Terence Nance Downloads His Subconscious to the Screen

By Bradford William Davis

Translating the inner-recesses of your mind into a half-hour television program is a group project.


There’s nothing straightforward about Random Acts of Flyness — artist Terence Nance’s stream-of-conscious exploration of contemporary American life — including its path to the screen. Nance has faint recollection of creating the document back in college that would one day become a full-fledged television program. But he knew there was something in there he wanted to share with the world, and the people he would enlist to help him do it.

How do you translate your subconscious for television? Terence Nance is still figuring it out.

HBO: How did you come up with the concept for Random Acts of Flyness?

Terence Nance: That's tough. I just remember that I have a document from 2006, while I was in still in college, with a description of the show. I don't remember writing it, or how I wrote it, or why, or the circumstances, so it's hard to recall where the initial idea came from. In 2014, Tamir Muhammad approached me about what I wanted to do and it was the first thing on my mind — maybe because it was so old? Regardless, it mobilized me to make something that was representative of my subconscious.

HBO: How do you translate your subconscious for television?

Terence Nance: When you're conceptualizing something, a lot of your ideas only relate to a personal context, something only the person with the idea is aware of. So when we were making the pilot, it became clear it's impossible to perfectly translate your own subconscious. We shifted the scope and approach a bit. I think all the writers on our show were directors, so the show became about our collective experiences more than just mine. Our broader, shared subconscious. The way you go about creating from that point is finding the right family of creators to do it with. When the concepts, ideas and experiences we added to executing the show started making sense with each other, that's when it got wings.

HBO: Talk about "finding the right family." How do you build that team of writers and creators?

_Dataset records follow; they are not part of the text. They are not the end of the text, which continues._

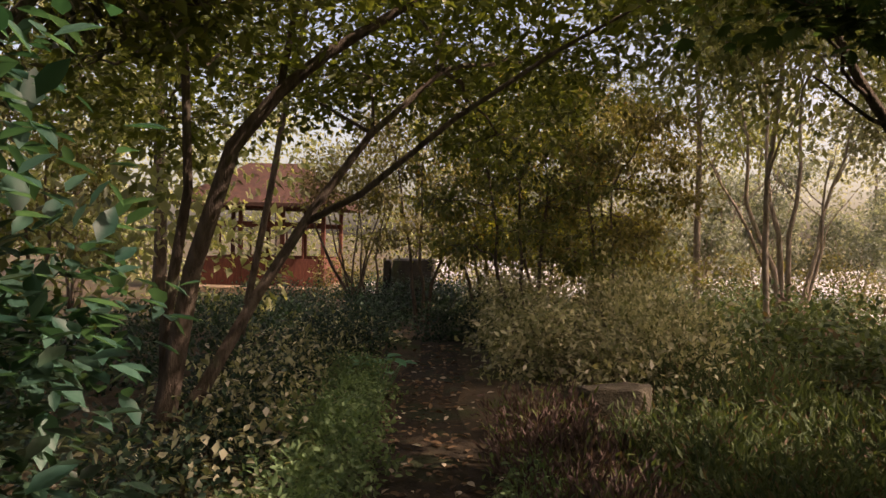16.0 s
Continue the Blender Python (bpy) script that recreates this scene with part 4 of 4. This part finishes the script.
# drooping cedar, right of the pond
def cedar(name, label, x, y, h, rad, n, seed, lmat=L_cedar):
    rng = random.Random(seed)
    z = ground_z(x, y)
    blobs, lim = [], []
    tr = bend((x, y, z - .1), (x, y, z + h), .15, .02, 10, .02, 0, seed)
    for i in range(26):
        s = .10 + .88 * i / 26
        a = i * 2.4
        w = rad * (1 - s * .8) * rng.uniform(.7, 1.1)
        e = (x + math.cos(a) * w * .75, y + math.sin(a) * w * .75, z + h * s - .25 * w)
        blobs.append((*e, w * .45 + .18, w * .45 + .18, .42 + .10 * w))
        lim.append(bend((x, y, z + h * s), e, .03, .008, 6, .06, .06, seed + i))
    return tree(name, label, "tree", (x, y, z), tr, lim, blobs, n, .105, lmat, M_bark, DIAMOND, seed=seed, per=16, spread=.09, shell=.25, droop=.9, flat=.7)


cedar("cedar_tree", "drooping dark blue-green cedar", 6.0, 9.2, 9.2, 3.3, 78000, 151)
cedar("cedar_tree", "drooping dark blue-green cedar", 7.4, 5.4, 10.8, 3.3, 66000, 152)
# added tree: its crown stands out of view and keeps sun off the deck
big_tree("tree", "added tree with a high unseen crown shading the deck", 8.4, 2.6, 10.5, [(b[0], b[1], b[2], 1.3, 1.3, .8) for b in blobs_round(7.6, 2.8, 7.4, 11.0, 2.2, 12, 21, 1.2)], 20000, .13, L_tree, M_bark, 160, per=12, spread=.17, shell=.3)
big_tree("tree", "drooping dark green tree behind the japanese maple", 6.0, 4.4, 4.6, [(5.2, 3.9, 2.6, 1.0, .8, .6), (5.6, 4.6, 3.4, 1.1, .9, .7), (6.2, 3.8, 2.4, 1.0, .8, .7), (5.4, 4.2, 4.4, 1.0, .9, .7), (6.6, 4.6, 4.6, 1.1, 1.0, .8), (4.8, 4.6, 2.0, .8, .7, .5), (6.0, 4.2, 1.4, 1.0, .8, .7), (5.0, 5.4, 3.6, 1.0, .9, .7)], 24000, .10, L_maple, M_bark, 162, template=LANCE, per=13, spread=.12, shell=.35, droop=.7)
# this cedar takes the lighter juniper colour in place of missing sky light
cedar("cedar_tree", "small blue-green cedar beyond the juniper", 5.2, 13.0, 5.0, 2.2, 34000, 153, L_juniper)
# this crown is raised out of view so that it shades the deck
big_tree("tree", "leafy dark tree with thin stems behind the pergola", 5.4, 0.8, 7.4, blobs_round(5.4, 0.6, 5.8, 9.2, 1.9, 11, 11, 1.1), 18000, .11, L_maple, M_bark, 154, r=.07, per=12, spread=.14)
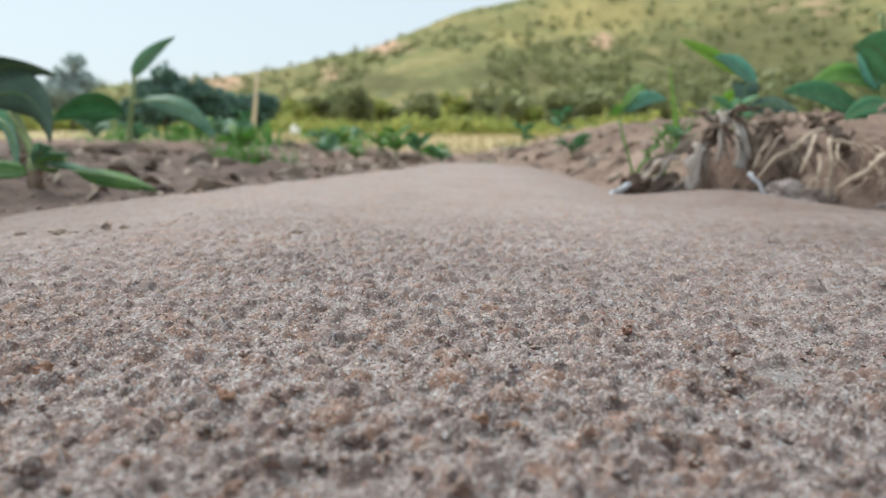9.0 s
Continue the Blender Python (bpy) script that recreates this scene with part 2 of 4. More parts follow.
def quick_mesh(name, verts, tris, material, smooth=True):
    """A large mesh from arrays: verts (n, 3), faces (m, 3) or (m, 4)."""
    me = bpy.data.meshes.new(name)
    k = tris.shape[1]
    me.vertices.add(len(verts))
    me.vertices.foreach_set("co", np.ascontiguousarray(verts, dtype=np.float32).ravel())
    me.loops.add(tris.size)
    me.loops.foreach_set("vertex_index", np.ascontiguousarray(tris, dtype=np.int32).ravel())
    me.polygons.add(len(tris))
    me.polygons.foreach_set("loop_start", np.arange(0, tris.size, k, dtype=np.int32))
    me.polygons.foreach_set("use_smooth", np.full(len(tris), smooth))
    me.materials.append(material)
    me.update(calc_edges=True)
    me.validate()
    return me


def part(name, me, parent, label=""):
    ob = new(name, me)
    ob.parent = parent
    return tagged(ob, label)


def grid_faces(rows, cols):
    i = np.arange((rows - 1) * (cols - 1))
    a = (i // (cols - 1)) * cols + i % (cols - 1)
    return np.stack([a, a + 1, a + cols + 1, a + cols], 1)


def smooth01(v):
    v = np.clip(v, 0, 1)
    return v * v * (3 - 2 * v)


def hash01(ix, iy, seed):
    h = (ix.astype(np.int64) * 374761393 + iy.astype(np.int64) * 668265263 + seed * 1442695041) & 0xFFFFFFFF
    h = ((h ^ (h >> 13)) * 1274126177) & 0xFFFFFFFF
    h = ((h ^ (h >> 16)) * 2246822519) & 0xFFFFFFFF
    return ((h ^ (h >> 15)) & 0xFFFFFF) / float(0x1000000)


def vnoise(x, y, seed):
    ix, iy = np.floor(x), np.floor(y)
    u, v = smooth01(x - ix), smooth01(y - iy)
    a, b = hash01(ix, iy, seed), hash01(ix + 1, iy, seed)
    c, d = hash01(ix, iy + 1, seed), hash01(ix + 1, iy + 1, seed)
    return (a + (b - a) * u) * (1 - v) + (c + (d - c) * u) * v - 0.5


def fbm(x, y, seed, octaves=4):
    out, amp, k = 0.0, 1.0, 1.0
    for o in range(octaves):
        out = out + amp * vnoise(x * k, y * k, seed + o * 17)
        amp, k = amp * 0.5, k * 2.03
    return out


# ---- the lie of the land ----
def left_edge(y):
    return np.interp(y, [0, 0.5, 0.7, 0.79, 0.83, 0.89, 0.96, 1.05, 1.15, 1.30, 1.45, 1.6, 1.95, 2.4], [-0.46, -0.43, -0.42, -0.37, -0.34, -0.285, -0.25, -0.212, -0.205, -0.165, -0.10, -0.06, 0.03, 0.12])


def right_edge(y):
    return np.interp(y, [0, 0.8, 0.95, 0.98, 1.02, 1.08, 1.10, 1.12, 1.2, 1.57, 1.95, 2.05, 2.4], [0.70, 0.54, 0.51, 0.487, 0.450, 0.405, 0.36, 0.30, 0.265, 0.28, 0.28, 0.2, 0.19])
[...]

Terence Nance: I don't think we built it, really. It’s the first season and we had to be scrappy. We had to be quick. So I called the people I work with the most on earlier projects or knew the most intimately. From Jamond [Washington], to Francis [Bodomo], to Naima [Ramos-Chapman], my brother, Nelson [Nance], obviously, Shaka [King] and Darius [Monroe], people I've known for decades in some cases. People I kinda came up with.

My job at first was convincing them making our show would be worthwhile. These are all people with their own things and projects going on. They're all amazing artists on their own, so it wasn't lost on me that they were taking away from their own time to make Random with me. They fit in that Venn diagram of people willing to do this kind of job, yet also being suited for it.

HBO: What did you pitch your collaborators?

Terence Nance: I told them it was an opportunity to be free and to have a platform where your freedom of expression will reach a lot of people we couldn't individually. People who may have been excluded from big film and TV opportunities individually because of the nature of being from marginalized communities. I thought it would be attractive to allow them to create for national TV, a different medium than they might have otherwise had.

I also pitched it as a favor. Like, "Please? I'll do anything for you after this." Take Nelson — he's not just a filmmaker. He's most known for his music, but he also paints and draws. Being a TV writer wasn't really what he was doing in his life at that moment and not what he necessarily envisioned himself pursuing. But, the show has an emotional appeal, and I think it engaged Nelson and the other writers in a more spiritual and visceral way than a usual job offer. It adds another layer to doing this besides time and money.

HBO: What do you hope viewers get out of the show?

Terence Nance: I won't prescribe what people get out of it. My only hope is that people engage at all. After Random Acts of Flyness is done, it's not mine anymore. It's their experience.

My hope is that I'm surprised. When I’m making stuff, I’m starting conversations. Just like if I sat down and asked you questions, I’d want to learn something and maybe be surprised by your responses to my questions. So I hope that when people watch, I’m still learning.